Reproduce the full listing below unchanged, apart from the pictures.

--- start ---

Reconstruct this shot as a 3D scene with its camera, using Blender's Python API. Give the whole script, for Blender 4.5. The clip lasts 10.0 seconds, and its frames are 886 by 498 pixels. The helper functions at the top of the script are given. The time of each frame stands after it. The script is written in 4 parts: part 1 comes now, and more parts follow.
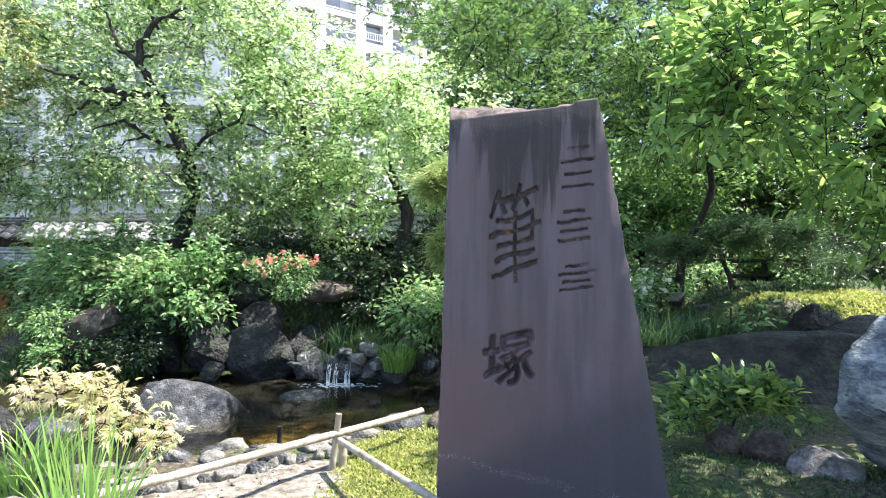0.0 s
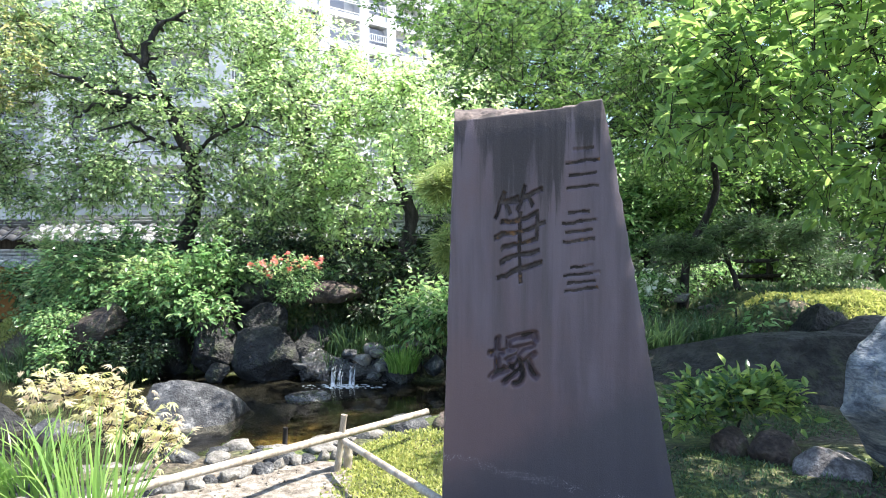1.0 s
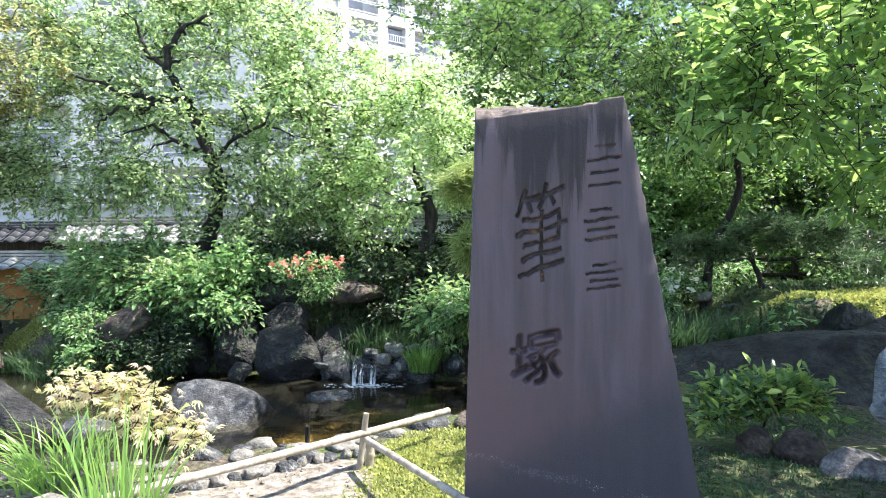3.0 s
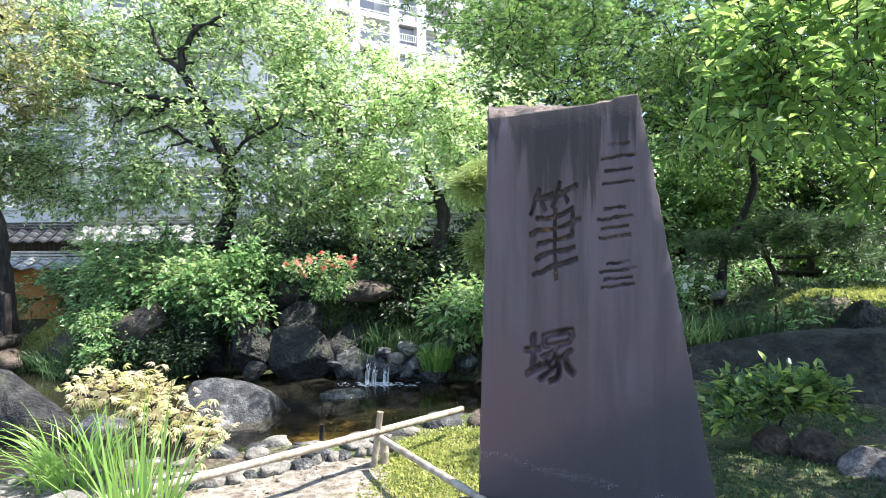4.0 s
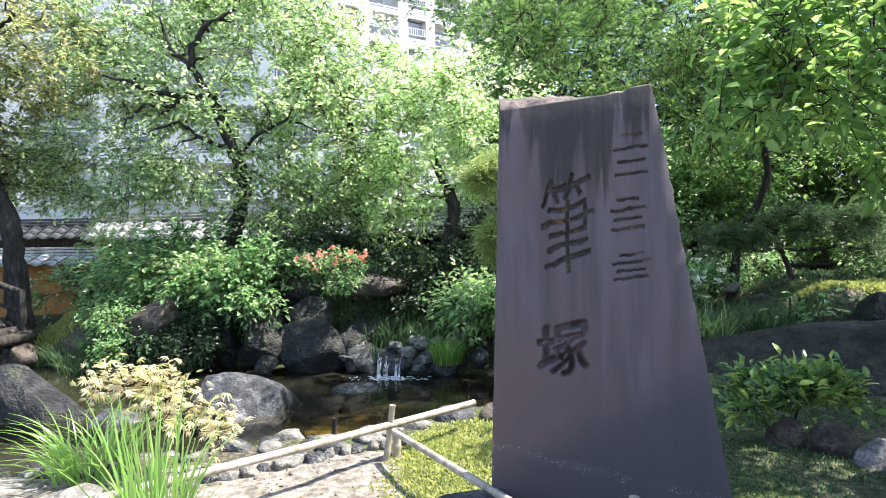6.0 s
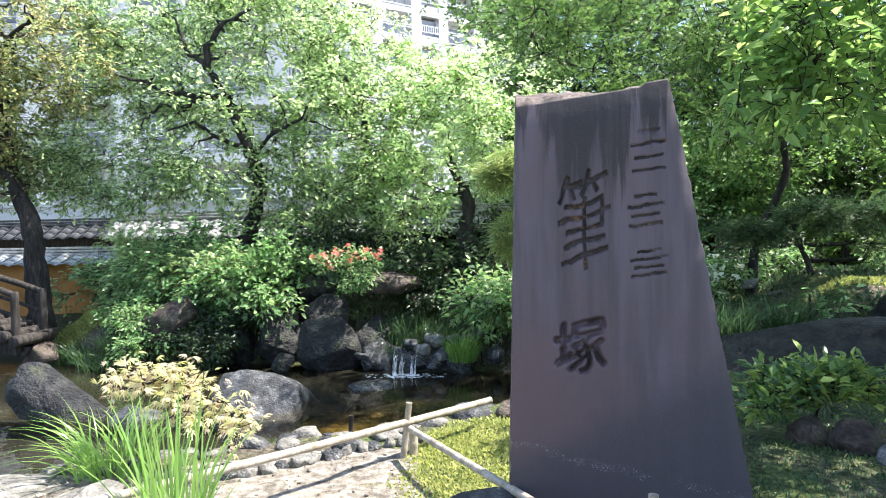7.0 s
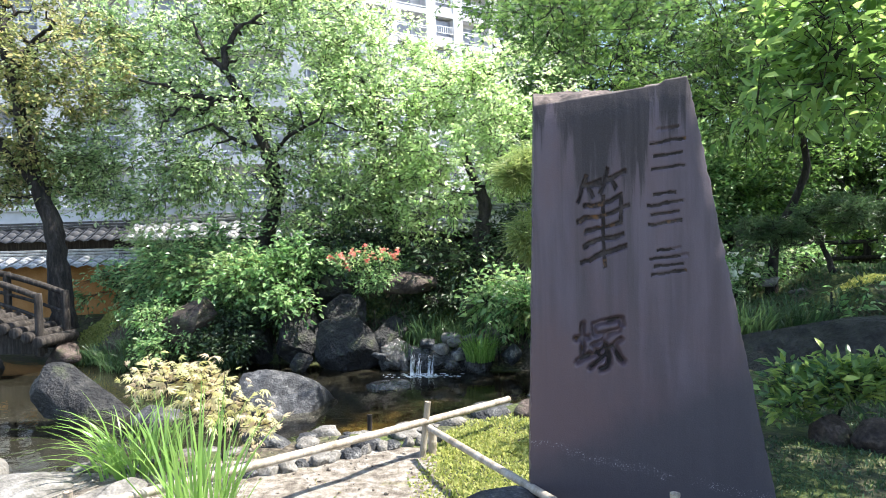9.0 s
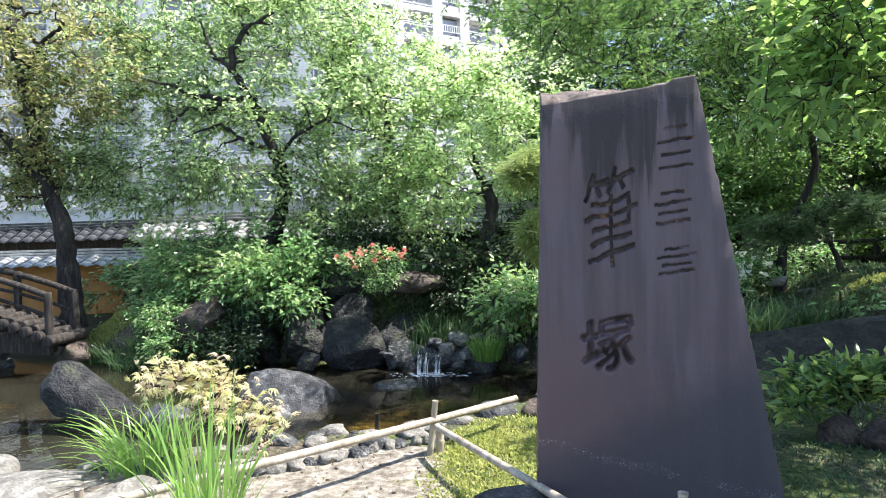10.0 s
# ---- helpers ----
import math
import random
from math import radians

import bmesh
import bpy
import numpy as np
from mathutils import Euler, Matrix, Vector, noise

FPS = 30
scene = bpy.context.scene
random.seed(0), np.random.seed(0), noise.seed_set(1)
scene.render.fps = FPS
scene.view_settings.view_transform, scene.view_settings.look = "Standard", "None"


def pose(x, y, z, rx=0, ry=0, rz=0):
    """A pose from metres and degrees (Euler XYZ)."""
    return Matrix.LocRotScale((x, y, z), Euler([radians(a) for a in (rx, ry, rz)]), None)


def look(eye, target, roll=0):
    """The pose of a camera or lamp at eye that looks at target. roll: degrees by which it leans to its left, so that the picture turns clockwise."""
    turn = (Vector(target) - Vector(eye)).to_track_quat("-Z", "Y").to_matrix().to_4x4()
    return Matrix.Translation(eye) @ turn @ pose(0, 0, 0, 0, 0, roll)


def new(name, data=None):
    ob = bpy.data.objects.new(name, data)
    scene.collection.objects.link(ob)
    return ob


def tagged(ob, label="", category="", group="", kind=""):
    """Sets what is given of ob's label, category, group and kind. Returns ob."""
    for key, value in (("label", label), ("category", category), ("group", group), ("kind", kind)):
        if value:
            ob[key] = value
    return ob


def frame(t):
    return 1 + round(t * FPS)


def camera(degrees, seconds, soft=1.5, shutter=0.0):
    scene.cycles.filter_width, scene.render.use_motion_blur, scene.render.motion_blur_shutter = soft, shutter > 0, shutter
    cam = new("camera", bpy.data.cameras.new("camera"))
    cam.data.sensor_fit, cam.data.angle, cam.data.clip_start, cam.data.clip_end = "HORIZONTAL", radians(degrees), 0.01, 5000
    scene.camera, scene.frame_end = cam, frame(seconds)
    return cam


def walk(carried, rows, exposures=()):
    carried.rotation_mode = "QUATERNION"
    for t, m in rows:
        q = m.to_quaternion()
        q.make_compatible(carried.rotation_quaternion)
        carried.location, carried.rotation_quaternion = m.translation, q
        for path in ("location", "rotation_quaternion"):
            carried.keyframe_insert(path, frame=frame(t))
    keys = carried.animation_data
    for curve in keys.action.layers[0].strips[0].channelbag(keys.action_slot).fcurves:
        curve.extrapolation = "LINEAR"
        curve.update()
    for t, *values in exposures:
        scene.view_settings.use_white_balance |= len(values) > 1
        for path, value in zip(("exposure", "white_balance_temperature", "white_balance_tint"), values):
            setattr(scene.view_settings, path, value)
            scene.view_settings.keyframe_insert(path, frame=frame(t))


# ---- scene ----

--- end ---

# RESPONSE TO THIS TASK
Reconstruct this shot as a 3D scene with its camera, using Blender's Python API. Give the whole script, for Blender 4.5. The clip lasts 10.0 seconds, and its frames are 886 by 498 pixels. The helper functions at the top of the script are given. The time of each frame stands after it. The script is written in 4 parts: part 1 comes now, and more parts follow.
0.0 s
1.0 s
3.0 s
4.0 s
6.0 s
7.0 s
9.0 s
10.0 s
# ---- helpers ----
import math
import random
from math import radians

import bmesh
import bpy
import numpy as np
from mathutils import Euler, Matrix, Vector, noise

FPS = 30
scene = bpy.context.scene
random.seed(0), np.random.seed(0), noise.seed_set(1)
scene.render.fps = FPS
scene.view_settings.view_transform, scene.view_settings.look = "Standard", "None"


def pose(x, y, z, rx=0, ry=0, rz=0):
    """A pose from metres and degrees (Euler XYZ)."""
    return Matrix.LocRotScale((x, y, z), Euler([radians(a) for a in (rx, ry, rz)]), None)


def look(eye, target, roll=0):
    """The pose of a camera or lamp at eye that looks at target. roll: degrees by which it leans to its left, so that the picture turns clockwise."""
    turn = (Vector(target) - Vector(eye)).to_track_quat("-Z", "Y").to_matrix().to_4x4()
    return Matrix.Translation(eye) @ turn @ pose(0, 0, 0, 0, 0, roll)


def new(name, data=None):
    ob = bpy.data.objects.new(name, data)
    scene.collection.objects.link(ob)
    return ob


def tagged(ob, label="", category="", group="", kind=""):
    """Sets what is given of ob's label, category, group and kind. Returns ob."""
    for key, value in (("label", label), ("category", category), ("group", group), ("kind", kind)):
        if value:
            ob[key] = value
    return ob


def frame(t):
    return 1 + round(t * FPS)


def camera(degrees, seconds, soft=1.5, shutter=0.0):
    scene.cycles.filter_width, scene.render.use_motion_blur, scene.render.motion_blur_shutter = soft, shutter > 0, shutter
    cam = new("camera", bpy.data.cameras.new("camera"))
    cam.data.sensor_fit, cam.data.angle, cam.data.clip_start, cam.data.clip_end = "HORIZONTAL", radians(degrees), 0.01, 5000
    scene.camera, scene.frame_end = cam, frame(seconds)
    return cam


def walk(carried, rows, exposures=()):
    carried.rotation_mode = "QUATERNION"
    for t, m in rows:
        q = m.to_quaternion()
        q.make_compatible(carried.rotation_quaternion)
        carried.location, carried.rotation_quaternion = m.translation, q
        for path in ("location", "rotation_quaternion"):
            carried.keyframe_insert(path, frame=frame(t))
    keys = carried.animation_data
    for curve in keys.action.layers[0].strips[0].channelbag(keys.action_slot).fcurves:
        curve.extrapolation = "LINEAR"
        curve.update()
    for t, *values in exposures:
        scene.view_settings.use_white_balance |= len(values) > 1
        for path, value in zip(("exposure", "white_balance_temperature", "white_balance_tint"), values):
            setattr(scene.view_settings, path, value)
            scene.view_settings.keyframe_insert(path, frame=frame(t))


# ---- scene ----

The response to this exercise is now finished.